Odessa Lee Grady Clay, who died Sunday at 77, was her son’s biggest booster during his rise to the heavyweight championship.

During the days when women were a rare sight in boxing, Clay “went into every greasy little gym she could to see him fight,” said her niece, Coretta Bather. “She decided to break the rules.”

Clay, disabled by a stroke in February, died at a suburban Louisville nursing home.

Ali and his mother had not been able to talk in recent months because of her illness, said John Ramsey, a family friend and radio personality. But Ramsey said Ali felt he could communicate with his mother without words.

Ali, who lives on a farm in Berrien Springs, Mich., was in Louisville last weekend to celebrate the 30th anniversary of the fight in which he dethroned heavyweight champ Sonny Liston.

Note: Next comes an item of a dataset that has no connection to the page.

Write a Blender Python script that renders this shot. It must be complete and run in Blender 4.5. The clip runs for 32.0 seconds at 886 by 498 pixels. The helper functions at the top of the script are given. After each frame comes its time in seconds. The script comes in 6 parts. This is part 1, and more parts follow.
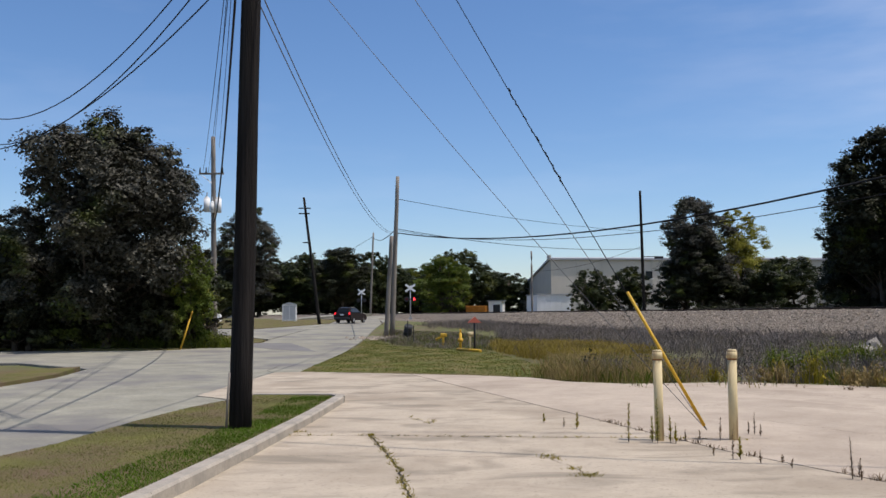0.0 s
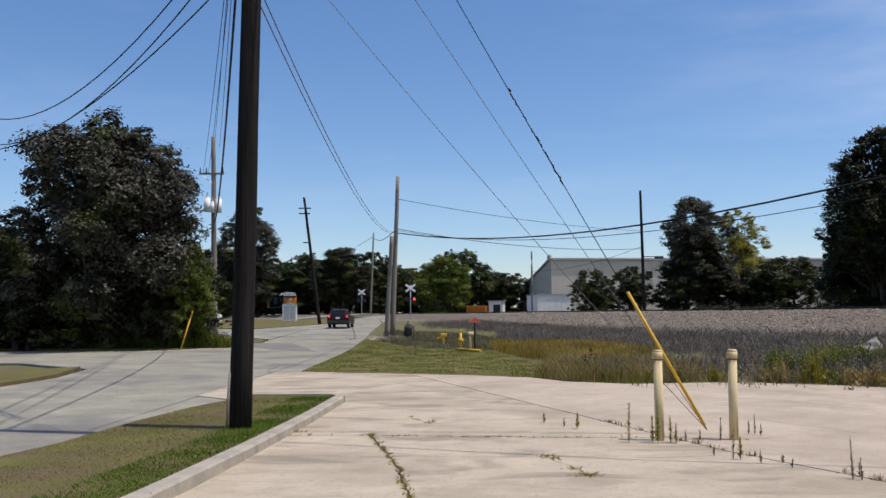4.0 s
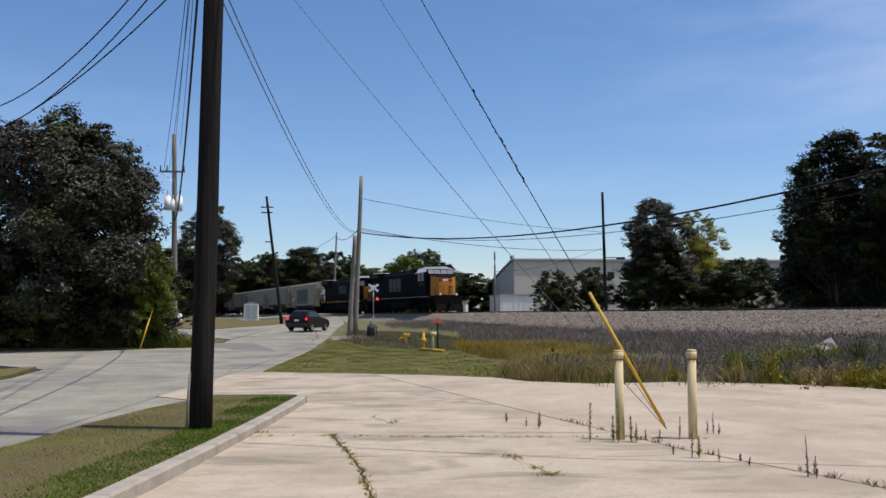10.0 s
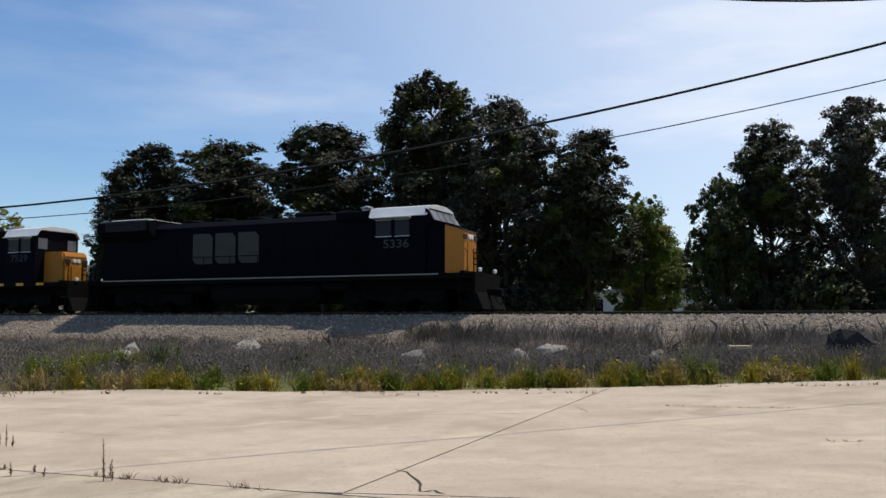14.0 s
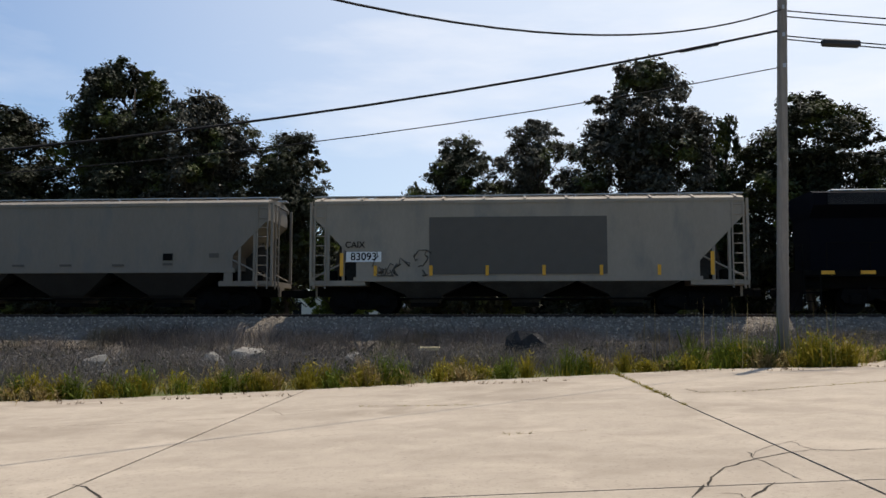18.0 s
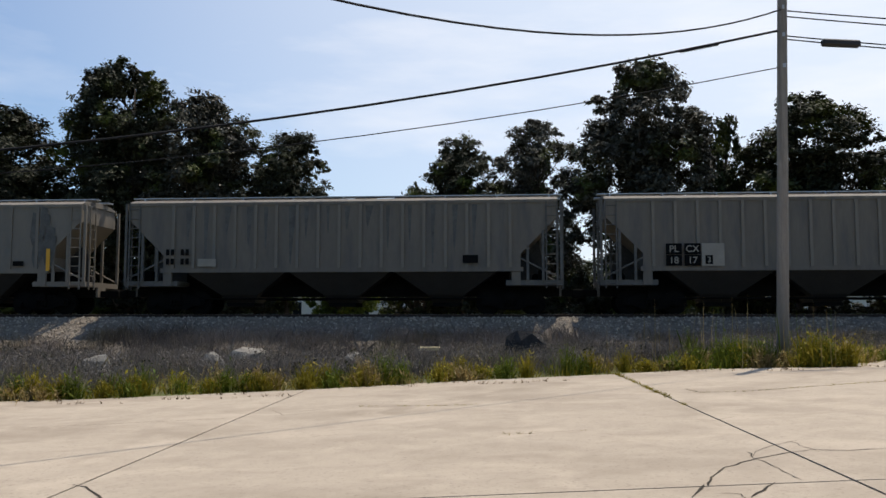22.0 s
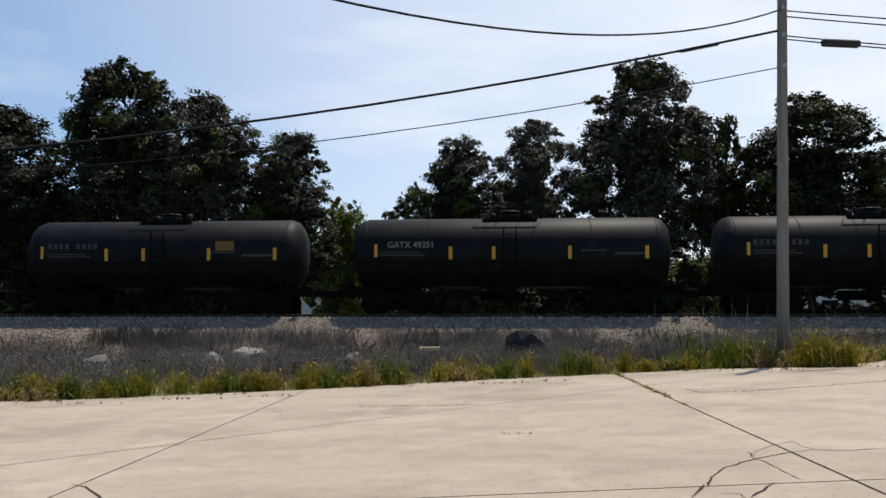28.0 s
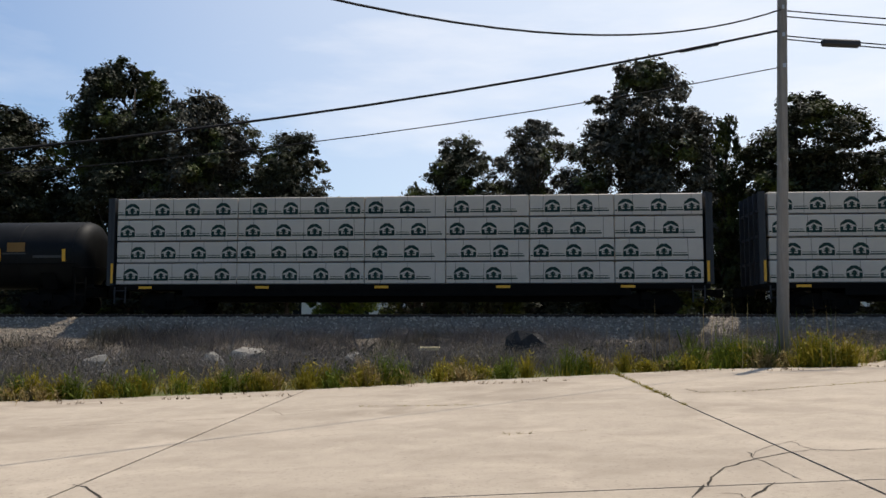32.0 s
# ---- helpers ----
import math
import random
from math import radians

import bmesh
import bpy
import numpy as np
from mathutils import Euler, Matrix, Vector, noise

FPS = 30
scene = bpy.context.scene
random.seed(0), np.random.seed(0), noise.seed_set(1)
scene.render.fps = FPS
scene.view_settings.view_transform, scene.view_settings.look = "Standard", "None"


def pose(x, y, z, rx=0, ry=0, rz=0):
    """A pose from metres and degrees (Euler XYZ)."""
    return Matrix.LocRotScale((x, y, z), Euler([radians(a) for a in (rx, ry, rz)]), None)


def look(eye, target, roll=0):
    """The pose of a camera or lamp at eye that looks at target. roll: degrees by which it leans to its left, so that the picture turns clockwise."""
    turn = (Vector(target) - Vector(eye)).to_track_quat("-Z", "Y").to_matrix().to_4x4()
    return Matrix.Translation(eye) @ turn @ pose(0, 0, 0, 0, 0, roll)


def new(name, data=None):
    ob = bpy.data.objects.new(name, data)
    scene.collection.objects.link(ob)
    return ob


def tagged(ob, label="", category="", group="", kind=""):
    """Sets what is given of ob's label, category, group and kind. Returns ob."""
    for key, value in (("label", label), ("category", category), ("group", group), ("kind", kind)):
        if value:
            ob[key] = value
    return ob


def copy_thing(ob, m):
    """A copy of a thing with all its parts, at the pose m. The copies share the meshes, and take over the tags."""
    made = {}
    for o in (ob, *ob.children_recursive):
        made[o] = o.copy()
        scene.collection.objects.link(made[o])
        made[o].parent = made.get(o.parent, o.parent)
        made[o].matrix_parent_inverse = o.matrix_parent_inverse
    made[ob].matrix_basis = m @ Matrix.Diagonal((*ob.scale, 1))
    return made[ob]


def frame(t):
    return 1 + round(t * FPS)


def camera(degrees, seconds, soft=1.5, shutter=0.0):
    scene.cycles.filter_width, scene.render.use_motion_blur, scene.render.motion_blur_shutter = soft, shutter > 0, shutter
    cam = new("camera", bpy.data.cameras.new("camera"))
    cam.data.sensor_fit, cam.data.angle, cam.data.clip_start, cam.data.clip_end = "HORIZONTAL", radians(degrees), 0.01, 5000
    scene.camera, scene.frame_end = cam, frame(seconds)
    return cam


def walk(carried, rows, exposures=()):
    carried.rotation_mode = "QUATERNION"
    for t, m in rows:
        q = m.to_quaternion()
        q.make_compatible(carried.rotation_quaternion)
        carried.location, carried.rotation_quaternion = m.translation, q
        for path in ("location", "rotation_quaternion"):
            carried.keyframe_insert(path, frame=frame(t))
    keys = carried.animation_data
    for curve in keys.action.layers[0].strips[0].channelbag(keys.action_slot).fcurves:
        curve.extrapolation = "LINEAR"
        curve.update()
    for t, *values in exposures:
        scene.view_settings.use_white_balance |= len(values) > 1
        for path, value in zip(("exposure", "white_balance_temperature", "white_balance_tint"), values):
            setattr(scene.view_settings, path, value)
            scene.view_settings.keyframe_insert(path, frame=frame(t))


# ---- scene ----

Relatives and friends recalled the confidence Clay had in her son when she attended his championship bouts and triumphal world tours.

“She did worry,” said Rahaman Ali, the former champion’s younger brother. “But she didn’t worry that much. She knew he could take care of himself.”

Once Muhammad Ali became famous, his mother became a world traveler. She rarely missed his fights, traveling to Puerto Rico, Japan, Indonesia and Africa to see him box.

Jimmy Ellis, Ali’s former sparring partner and the heavyweight champion in 1968, remembered Odessa Clay’s quiet dignity.

“Ali is quite like she is,” Ellis said.

Odessa’s husband, Cassius Marcellus Clay Sr., died in 1990.

Her funeral was scheduled for Wednesday. Sasha Young, a funeral home spokeswoman, said the service would be open to the public.